Painful, insulting words leave scars that can destroy a connection.
Painful, insulting, or invalidating words leave invisible scars but can destroy any relationship over time. When intimate partners fight, they often are focused on output, and just not connecting to the way the other partner is experiencing the tirade. Too often, those damaging interactions go unresolved, slowly eroding trust.
If partners, after a negative interaction, feel true remorse for what they’ve said, they may be able to undo some of the damage. But, no matter how much they may feel sorry for having said what they said, the repetition of the same hurtful, insulting, or damaging words will eventually make it impossible for the couple to regenerate comfort and trust.
Caveat: Many people are not aware of a basic truth, which is that no one responds in a negative dispute only at the age they currently are. Heavy emotionally painful disagreements often result in a partner regressing to an earlier age, leaving them unable to respond maturely under fire. That is especially true if either partner was talked to that way as a child and feels retraumatized by the words hurled at them. As a result, both partners may be unable to stay centered and clear while feeling attacked.
It is critical that any couple that wants to build secure and deepening love must erase mean attacks from their verbal usage forever. Even occasional use will leave lasting and cumulative negative impressions.
I’ve sorted these dangerous verbal saboteurs into seven categories. You may have actually used them when angry or needing to lash out. It is rare that anyone escapes being guilty of their usage at some point in time. But hopefully, in the extreme examples highlighted below, you will be able to see more clearly how much damage they actually do, and make a sacred pact with your partner to eliminate intentionally or inadvertently using them.
Following are the seven categories of speaking that must be eliminated forever.
1. Erasing and Gaslighting
Being seen, heard, acknowledged, and taken seriously are needs that begin early in life and are instrumental in making people feel that they matter. When a person is on the other end of a partner who not only doesn’t listen but invalidates every attempt that person makes to be known, it will ultimately cause fear and self-doubt in the partner who is being erased.
“You don’t know what you’re talking about.”
“I never said that to you. You just make things up.”
“Why do you keep thinking I’m trying to hurt you? I’ve never done anything to make you feel that way.

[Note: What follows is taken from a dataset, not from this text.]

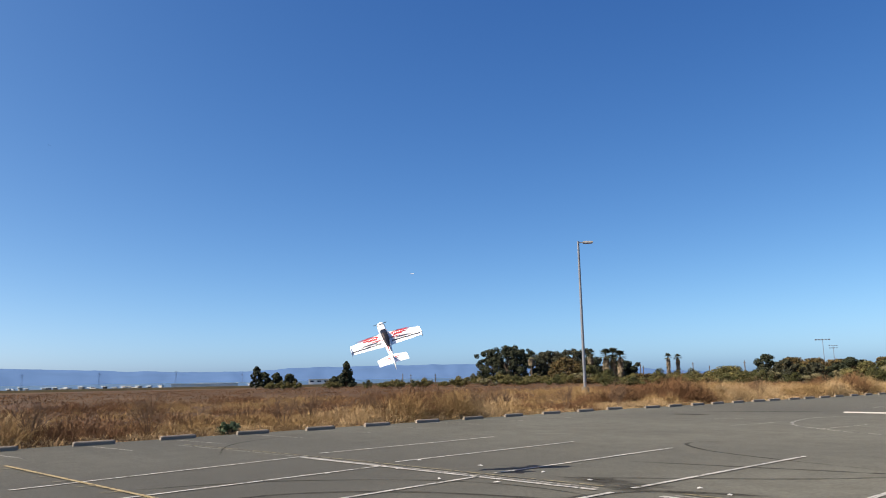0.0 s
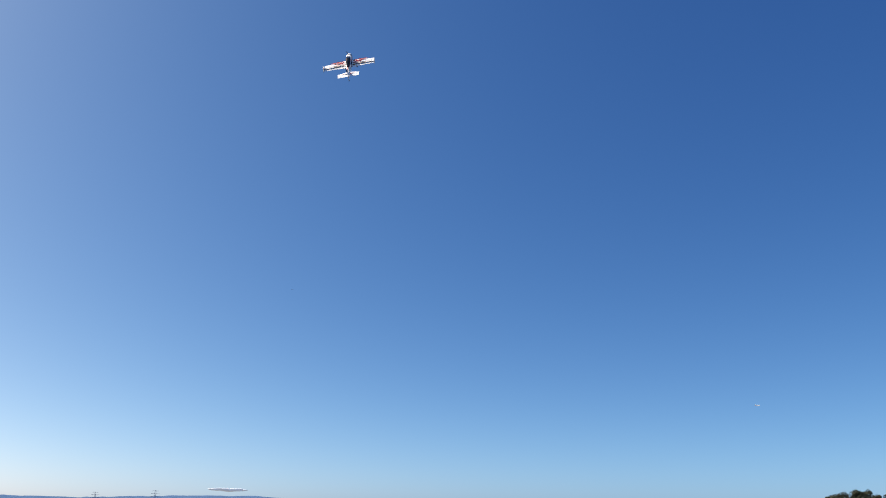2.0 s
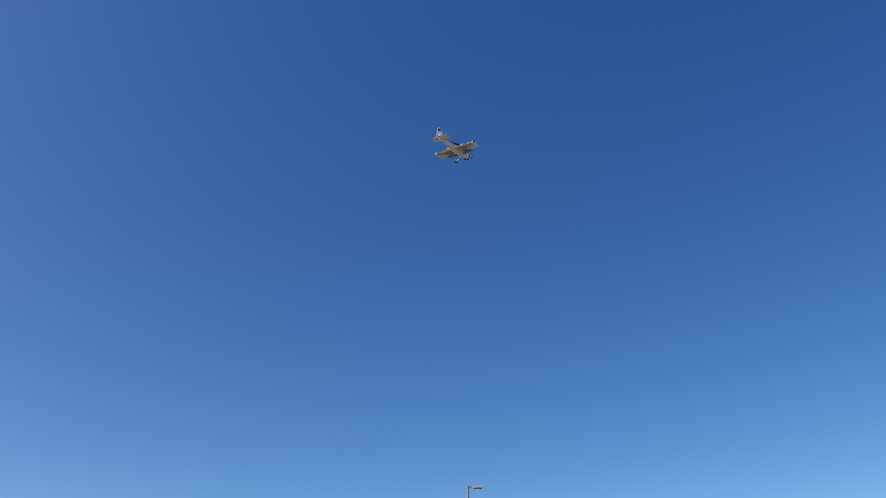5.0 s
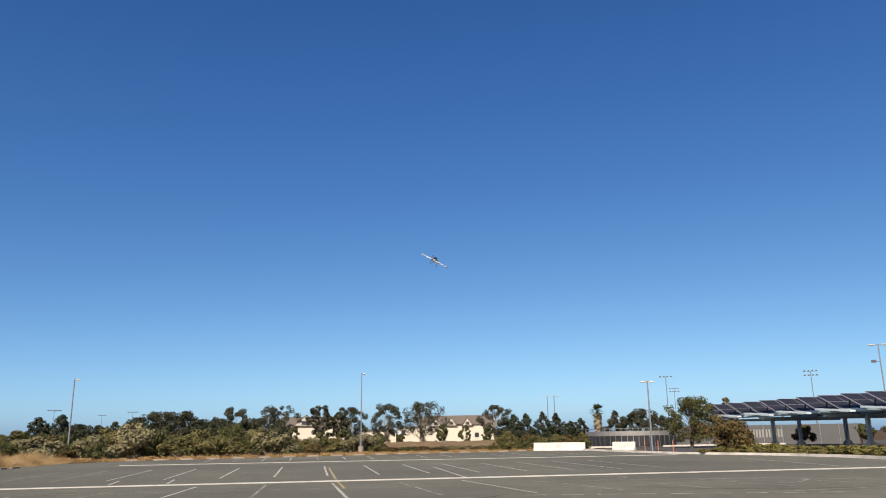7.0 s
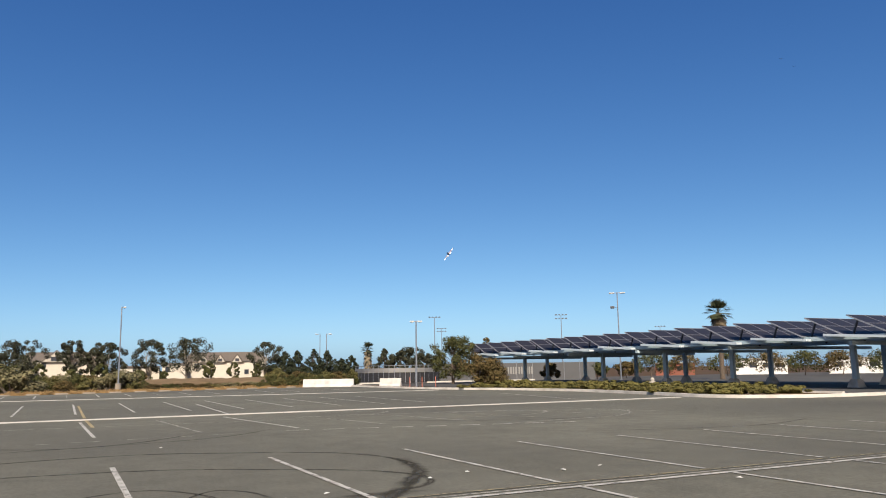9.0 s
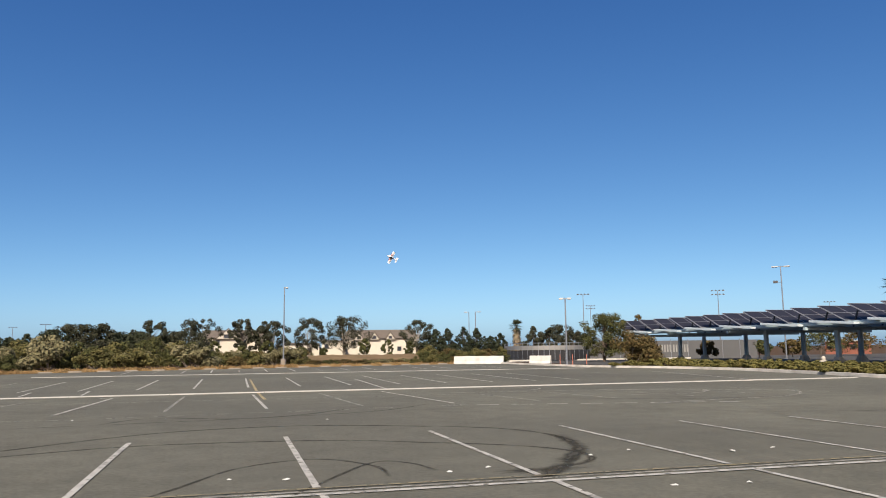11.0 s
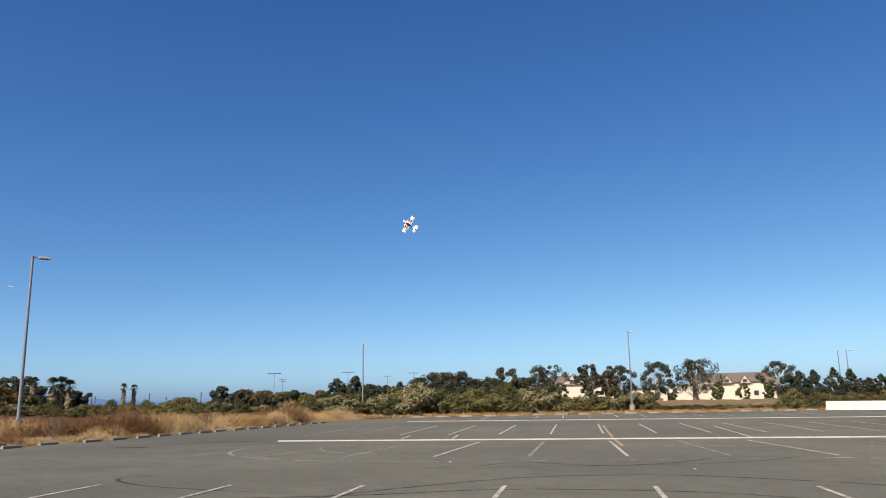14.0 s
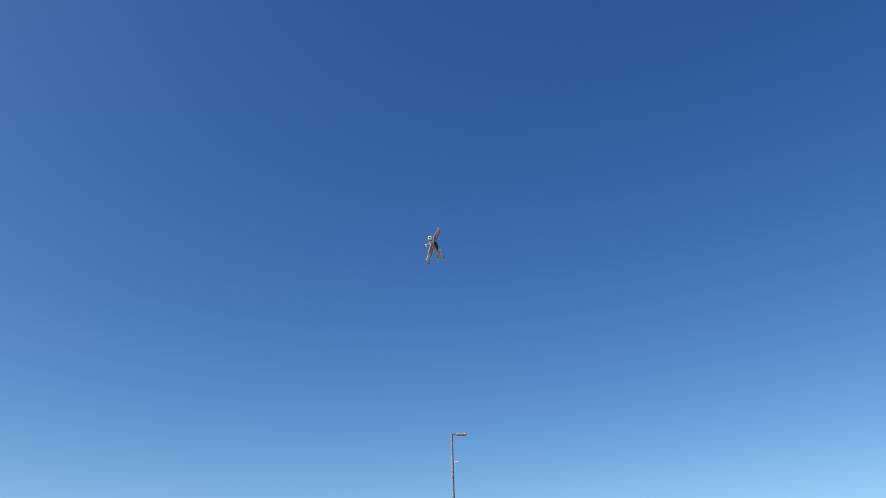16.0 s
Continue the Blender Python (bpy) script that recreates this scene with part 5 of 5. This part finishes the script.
# ---------------------------------------------------------------- what moves
FLIGHT = [
    (0.0, pose(-10.87, 7.95, 2.29, -21.3, -39.7, 159.5)),
    (0.2, pose(-11.78, 7.73, 2.72, -16.6, -40.3, 164.6)),
    (0.4, pose(-12.61, 7.55, 3.11, -11.9, -41.3, 169.7)),
    (0.5, pose(-12.97, 7.52, 3.39, -9.6, -41.9, 172.3)),
    (0.6, pose(-13.33, 7.29, 3.78, -8.7, -43.0, 172.8)),
    (1.0, pose(-14.47, 6.20, 5.97, -5.2, -47.5, 175.0)),
    (1.5, pose(-15.49, 4.68, 9.06, -15.1, -56.0, 176.6)),
    (2.0, pose(-16.16, 2.75, 11.98, -18.5, -60.6, 171.2)),
    (2.5, pose(-15.12, 0.64, 13.22, 30.2, -48.3, 132.2)),
    (3.0, pose(-16.18, -0.24, 15.54, 57.5, -27.9, 117.0)),
    (3.3, pose(-16.37, -0.06, 16.24, 66.9, -2.4, 109.5)),
    (3.5, pose(-15.35, 0.11, 15.51, 53.2, 3.2, 105.2)),
    (3.7, pose(-14.84, 0.50, 15.05, -5.1, 23.6, 80.5)),
    (4.4, pose(-12.60, 6.20, 13.70, 5.9, 11.9, 90.0)),
    (5.2, pose(-8.40, 13.60, 11.30, 13.0, 2.9, 84.1)),
    (5.8, pose(-4.86, 18.99, 9.53, 17.4, -5.2, 79.9)),
    (6.0, pose(-3.64, 21.57, 9.73, 19.8, -5.9, 77.9)),
    (6.5, pose(0.39, 27.73, 9.73, 26.0, -7.1, 72.9)),
    (7.0, pose(5.40, 32.56, 9.20, 30.9, -8.7, 68.6)),
    (7.5, pose(11.84, 38.12, 9.43, 10.9, -10.3, 62.9)),
    (8.0, pose(17.86, 41.33, 9.83, -19.7, -10.3, 53.5)),
    (8.2, pose(21.32, 45.38, 10.43, -40.8, -7.5, 56.1)),
    (9.2, pose(29.00, 59.00, 11.20, -59.0, -11.6, 84.1)),
    (9.8, pose(27.50, 68.50, 11.30, -81.0, -20.8, 130.6)),
    (10.3, pose(21.97, 70.93, 11.42, -107.9, -22.7, 173.2)),
    (10.5, pose(19.98, 71.78, 11.13, -117.7, -18.5, -170.6)),
    (11.0, pose(14.85, 72.60, 10.54, -108.6, -22.5, -168.9)),
    (11.5, pose(9.44, 72.99, 10.36, -99.3, -26.8, -167.9)),
    (12.0, pose(3.77, 72.93, 10.64, -89.7, -31.2, -167.7)),
    (12.5, pose(-1.31, 68.47, 10.77, -78.5, -35.5, -164.5)),
    (13.0, pose(-5.48, 63.63, 11.63, -66.9, -40.2, -162.2)),
    (13.5, pose(-8.29, 56.97, 12.59, -94.0, -35.7, -149.9)),
    (14.0, pose(-11.01, 49.99, 13.46, -104.4, -33.8, -160.3)),
    (14.5, pose(-13.03, 40.89, 12.87, -126.9, -25.2, -132.2)),
    (15.0, pose(-16.64, 36.91, 13.53, -91.2, -33.9, -142.5)),
    (15.5, pose(-17.73, 28.61, 13.28, -102.1, -27.5, -107.4)),
    (16.0, pose(-14.18, 17.27, 11.39, -105.7, -11.3, -65.6)),
]


def motions():
    walk(plane, FLIGHT)
    walk(prop, [(k / 30, pose(0.425, 0, 0, (k * 67) % 360, 0, 0)) for k in range(481)])
    walk(airliner, [
        (0, pose(-1992, 1634, 352, 0, 2, 0)),
        (1.5, pose(-1956, 1677, 353, 0, 2, 0)),
        (14, pose(-1640, 1987, 350, 0, 2, 0)),
        (16, pose(-1592, 2025, 353, 0, 2, 0)),
    ])
    walk(birds[0], [(0, pose(-149.8, 36.1, 45.3, 0, 0, 200)), (16, pose(-239.8, -93.9, 65.3, 0, 0, 200))])
    walk(birds[1], [(0, pose(-89.4, 9.6, 81.6, 0, 0, 120)), (16, pose(-81.1, -11.6, 91.3, 0, 0, 120))])
    walk(birds[2], [(0, pose(147.4, 31.0, 43.8, 0, 0, 60)), (8.2, pose(87.4, 71.0, 43.8, 0, 0, 60)), (16, pose(137.4, -9.0, 48.8, 0, 0, 60))])
    walk(birds[3], [(0, pose(148.7, 30.1, 42.6, 0, 0, 60)), (8.2, pose(88.7, 70.1, 42.6, 0, 0, 60)), (16, pose(138.7, -9.9, 47.6, 0, 0, 60))])


motions()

It’s all in your head, like always.”
Telling a person that they did something wrong that they should be embarrassed about or that they are stupid or behaving in an unacceptable manner tells that person that they cannot do anything right and need to be “fixed.”
“How many times do I have to tell you and you still keep doing it? What is wrong with you?”
“You’re acting like a spoiled child.”
“Another stupid decision. What is wrong with you?”
Have you ever been on the other end of someone telling you that what you have to offer is irrelevant? And when you attempt to defend yourself, they double down and make you feel that you can never be good enough no matter what you do?
“You’ll just never get it, so just stop trying.”
“Why do I ever trust you to do things the right way when you always let me down?”
“You aren’t as smart as you think.”
Manipulations are strategies meant to control the other partner’s behavior. Often a manipulating partner will bring in the opinions of others who agree with them to emphasize that they are right, or threaten exposure that will embarrass or humiliate.
“How do you think other people would feel about you if they knew you could act this way?”
“If you don’t shape up here, I’m not going to stick around.”
“You wouldn’t get yourself in so much trouble if you’d just listen to me.”
“Sure I’ll help you but it’ll cost you. Better not to do this again.”
5. Hitting Below the Belt
Couples that have been together for a while are likely to have shared personal stories they have not told others. They are supposed to be sacred and not used to win an argument or make another feel exposed.
“Your mother did this exact crazy thing to your father. No wonder he left her.”
“You think you’re so hot, but I’ve had better.”
“You’ll do anything just to be wanted because you were dumped as a kid, right?”
“Don’t keep acting so innocent. I know what you’ve done in the past.”
Whether empty or sincere, using threats to get another to bend to your will is a certain destroyer of any intimacy in a relationship. They only work when the other person is truly terrified that the threats will actually manifest. The person using threats to control is doing whatever they can to stay in power.
“I don’t know why I stay in this relationship. I get nothing out of it.”
“You keep acting this way and you’ll never see me again.”
“How about I just tell people who you really are? I could sabotage every relationship that matters to you if I want to.”
“Keep doing that and you’re never going to get what you want from me.”
7. Character Assassinations
You can tell someone that they make mistakes or that you don’t like what they are doing. It’s another thing to tell them that they are basically flawed and therefore can never be acceptable. Wiping out the core of another’s being can destroy their feelings of worth.
“What’s wrong with you? Can you get it that you’re just plain stupid?”
“Just admit it: You get off on hurting people.”
“You’ve always been immature. That’s not ever going to change.”